- 舒克和贝塔
- Genre: Fairy tale, Adventure
- Created by: Zheng Yuanjie (original work)
- Based on: The Adventures of Shuke and Beita (《舒克和贝塔历险记》)
- Written by: Yao Zhongli, Nie Xinru, Zhang Zhiyuan
- Directed by: Yan Dingxian, Lin Wenxiao, Hu Yihong et al.
- Starring: Fan Jie (voice of Shuke), Zhai Wei (voice of Beita)
- Theme music composer: Jin Fuzai
- Composer: Jin Fuzai
- Country of origin: China
- Original language: Mandarin
- No. of episodes: 13

Production
- Production company: Shanghai Animation Film Studio

Original release
- Network: CCTV
- Release: September 14, 1992 – December 1992

= Shuke and Beita =

Chinese series of animation

Shuke and Beita is a series of animation produced by the Shanghai Animation Film Studio, adapted from the long wonder tale The Adventures of Shuke and Beita (舒克和贝塔历险记) by Zheng Yuanjie. Directed by Yan Dingxian, Lin Wenxiao, and others, the series narrates the adventures of two mice: Shuke "the Pilot" and Beita "the Tankist", as they embark on adventures in the real world. The series spans 13 episodes, produced as animated series from 1989 to 1992.

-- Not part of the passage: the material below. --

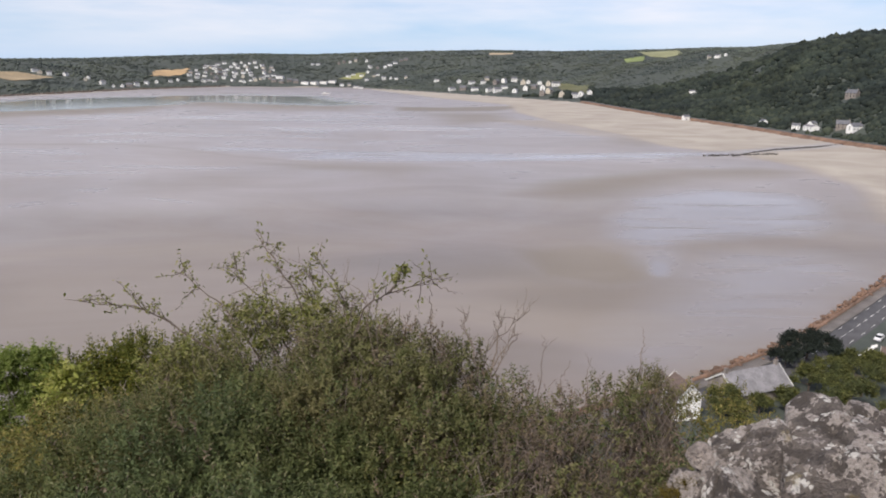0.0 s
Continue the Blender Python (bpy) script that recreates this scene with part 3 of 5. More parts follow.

In the 1990s, this animated series aired on CCTV's program Animation City.

On July 24, 2020, a remastered version of the animation was released.

==Characters==
===Main characters===
- Shuke the Pilot - Shuke is a gentle, intelligent, brave, and idealistic little mouse who sets out on adventures to escape the bad reputation of mice. He often flies a helicopter to help various animals.
- Beita the Tankist - Beta is a kind, generous, carefree, and pragmatic little mouse who enjoys helping others and has a liking for drinking gasoline (in the original, it was alcohol). He may also have a fear of heights. Beta is brave and skilled in battle, and he is Shuke's most friendly and loyal companion.

===Others===
- Pipilu – A human boy and a friend of Shuke and Beta. He appears in other works by Zheng Yuanjie, and later becomes a physicist.
- Bailu – A half-mechanical mouse who uses "electromagic" to intimidate a group of cats and becomes the King of the Kingdom of Chris (Cat Kingdom). He loves eating cat meat.
- Feifei – A female mouse. Bailu, whose heart is as cold as ice, wanted to make her the queen, but Feifei rejected the offer.
- Luoqiu – A fat mouse, a companion of Shuke and Beta, and the catering manager of Shuke and Beta's airline. He was tragically killed during a battle with pirates.
- Chouqiu – A companion of Shuke and Beta and the mechanic for Shuke and Beta's airline.
- Mili – A pink female cat who enjoys bullying Beta. After Beta defeats her with his tank, they reconcile.
- Dahua – A blue male cat and Mimi's older brother. He often bullies smaller animals and initially believes all mice are thieves. Eventually, he reconciles with Shuke and Beta.
- "The Pirate" – A one-eyed mouse and the antagonist in the animation, who plots to attack Shuke and Beta's airline.
- Mouse King – The ruler of the mouse city where Shuke and Beta live. He first appears in Episode 13, trying to poison human food with rodenticide, but Shuke and Beta stop him.
- Junior Roqiu – Roqiu's son.
- Touban – Chouqiu's twin brother. He grew up in a newspaper office and understands journalism and publishing. He plays a key role in the resistance against the Mouse King.